Within APAC, it is behind Myanmar (which lifted the bans in 2011), New Zealand (2012), Malaysia and Vietnam (2013), Australia (2014), Thailand (2015), India and Nepal (2016), Pakistan (2017), New Caledonia (2018), and Brunei (2019).
The country had previously already lifted bans on four types of fish from Fukushima, with then-Agricultural Secretary Emmanuel Pinol describing the ban as ‘bureaucratic gobbledygook’.
State of bans in other countries
The bureau also revealed other major countries in the region which have partially relaxed import restrictions including Singapore, Hong Kong, China and Macau.
Of these, the most progress so far seems to have been made with Singapore – As of this month, the Singapore Food Agency (SFA) has lifted import restrictions on all food products from seven demarcated areas close and around the Fukushima Nuclear Power Plant, as well as on seafood and forest products from all other areas in the Fukushima prefecture.
“The lifting of [these] restrictions is subject to the condition that pre-export test certificates are submitted for every consignment of food products from the prefectures/areas listed,” said SFA in a formal statement.

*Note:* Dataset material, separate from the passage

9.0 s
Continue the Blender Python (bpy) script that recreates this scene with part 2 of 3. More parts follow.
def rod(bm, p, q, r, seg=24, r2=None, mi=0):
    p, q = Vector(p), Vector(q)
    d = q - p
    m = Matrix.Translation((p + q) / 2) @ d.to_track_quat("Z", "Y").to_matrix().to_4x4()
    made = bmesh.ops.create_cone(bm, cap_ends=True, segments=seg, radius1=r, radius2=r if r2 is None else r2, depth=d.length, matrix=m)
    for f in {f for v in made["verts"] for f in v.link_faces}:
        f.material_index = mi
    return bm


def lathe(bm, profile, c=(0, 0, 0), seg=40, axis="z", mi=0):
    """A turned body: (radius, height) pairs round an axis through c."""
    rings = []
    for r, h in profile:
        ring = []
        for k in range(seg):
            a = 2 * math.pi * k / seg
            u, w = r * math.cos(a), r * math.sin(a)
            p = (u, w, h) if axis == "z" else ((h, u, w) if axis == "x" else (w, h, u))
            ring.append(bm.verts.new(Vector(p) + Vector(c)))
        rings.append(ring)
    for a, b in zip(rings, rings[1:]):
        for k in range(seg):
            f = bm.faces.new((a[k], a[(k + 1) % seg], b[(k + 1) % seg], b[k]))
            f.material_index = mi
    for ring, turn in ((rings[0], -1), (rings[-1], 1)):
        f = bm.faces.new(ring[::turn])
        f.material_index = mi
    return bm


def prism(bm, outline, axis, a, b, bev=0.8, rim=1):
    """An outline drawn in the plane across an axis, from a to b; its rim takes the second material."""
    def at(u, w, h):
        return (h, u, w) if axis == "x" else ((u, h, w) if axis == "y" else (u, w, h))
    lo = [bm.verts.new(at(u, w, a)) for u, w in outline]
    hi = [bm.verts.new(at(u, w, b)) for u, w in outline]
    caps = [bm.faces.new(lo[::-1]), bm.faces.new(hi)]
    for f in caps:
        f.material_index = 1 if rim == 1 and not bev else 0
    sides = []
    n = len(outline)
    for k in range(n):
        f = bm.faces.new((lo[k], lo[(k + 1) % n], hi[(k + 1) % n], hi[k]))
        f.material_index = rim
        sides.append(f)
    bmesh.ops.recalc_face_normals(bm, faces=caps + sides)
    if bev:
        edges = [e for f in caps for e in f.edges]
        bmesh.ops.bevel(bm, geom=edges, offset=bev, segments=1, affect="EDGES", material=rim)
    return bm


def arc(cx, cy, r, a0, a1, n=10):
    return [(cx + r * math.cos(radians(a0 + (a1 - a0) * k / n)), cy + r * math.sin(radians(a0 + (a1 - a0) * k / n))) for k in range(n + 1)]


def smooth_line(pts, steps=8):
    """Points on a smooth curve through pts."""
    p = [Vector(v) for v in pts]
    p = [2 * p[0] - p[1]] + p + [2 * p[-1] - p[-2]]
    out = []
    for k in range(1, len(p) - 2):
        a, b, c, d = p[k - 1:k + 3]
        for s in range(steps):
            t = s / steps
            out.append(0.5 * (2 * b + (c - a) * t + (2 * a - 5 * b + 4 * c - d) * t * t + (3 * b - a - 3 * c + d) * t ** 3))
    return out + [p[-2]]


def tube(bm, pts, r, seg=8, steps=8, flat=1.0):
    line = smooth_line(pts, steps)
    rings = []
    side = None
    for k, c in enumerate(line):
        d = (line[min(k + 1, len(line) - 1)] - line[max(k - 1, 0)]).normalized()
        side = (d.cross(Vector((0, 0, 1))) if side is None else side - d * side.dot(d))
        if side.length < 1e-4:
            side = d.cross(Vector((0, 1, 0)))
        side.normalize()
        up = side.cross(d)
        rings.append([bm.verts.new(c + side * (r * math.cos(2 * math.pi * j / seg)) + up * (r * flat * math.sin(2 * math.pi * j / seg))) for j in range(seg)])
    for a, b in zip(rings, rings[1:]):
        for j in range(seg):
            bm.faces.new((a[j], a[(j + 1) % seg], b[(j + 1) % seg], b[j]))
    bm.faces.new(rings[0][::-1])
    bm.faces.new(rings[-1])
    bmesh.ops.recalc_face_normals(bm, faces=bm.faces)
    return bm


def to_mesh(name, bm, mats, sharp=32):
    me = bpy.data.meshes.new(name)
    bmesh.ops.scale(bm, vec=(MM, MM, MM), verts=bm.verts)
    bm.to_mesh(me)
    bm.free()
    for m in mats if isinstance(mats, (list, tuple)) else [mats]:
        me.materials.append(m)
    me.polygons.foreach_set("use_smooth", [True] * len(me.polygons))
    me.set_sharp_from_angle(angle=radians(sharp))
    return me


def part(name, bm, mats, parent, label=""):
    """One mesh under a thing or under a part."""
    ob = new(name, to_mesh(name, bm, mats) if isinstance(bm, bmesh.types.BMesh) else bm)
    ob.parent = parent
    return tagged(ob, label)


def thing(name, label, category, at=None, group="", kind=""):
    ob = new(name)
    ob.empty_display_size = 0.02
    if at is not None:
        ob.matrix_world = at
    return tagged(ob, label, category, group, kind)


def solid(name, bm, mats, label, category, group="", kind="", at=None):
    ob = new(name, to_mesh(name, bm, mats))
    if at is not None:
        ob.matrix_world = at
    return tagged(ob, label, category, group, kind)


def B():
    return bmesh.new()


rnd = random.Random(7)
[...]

“The test certificate is to certify that the food has been tested and no radioactive contaminants were detected above 100 Bq/kg for radioactive caesium.”
The agency’s predecessor Agri-Food & Veterinary Authority (AVA) had also removed the requirement for area surveillance certificates for foods allowed from Fukushima, as well as the requirement for pre-export test certificates for seafood and forest products from Gunma, Ibaraki and Tochigi prefectures in February last year.
No end in sight to battle
Japan has been fighting a long battle to get global consumers to get over any fear of their products being radiation-contaminated. Over in China and Hong Kong though, the odds of a full lifting of the ban seem unlikely as of now, much less in places that have thoroughly opposed any relaxation of these relevant import requirements such as Taiwan.
So far, China has only lifted its import ban on rice from the nearby Niigata prefecture, whereas Hong Kong has only relaxed for some products from the four prefectures, but still needs test certificates and exporter certificates.
The situation in Taiwan is complicated: As of February 2018, the government had shown a softening in stance towards lifting import restrictions, but in September, fervent protests were seen by the country’s opposition party Kuomintang via calls for an ‘anti-nuclear’ referendum.
The relevant Japanese food imports were dubbed ‘nuclear foods’ and the referendum went ahead in December. Against Japan’s best hopes, the public voted against lifting the bans.
The referendum has previously been described as a Kuomintang ‘scheme’ by a Taiwanese politician, as well as ‘political and not scientific’ by Japanese de facto ambassador to Taiwan, head of the Japan-Taiwan Exchange Association Mikio Numata.
South Korea still maintains bans on seafood from Fukushima – Japan had successfully contested this ban at the World Trade Organisation in February last year, but a follow-up appeal by South Korea overturned this decision a few months later.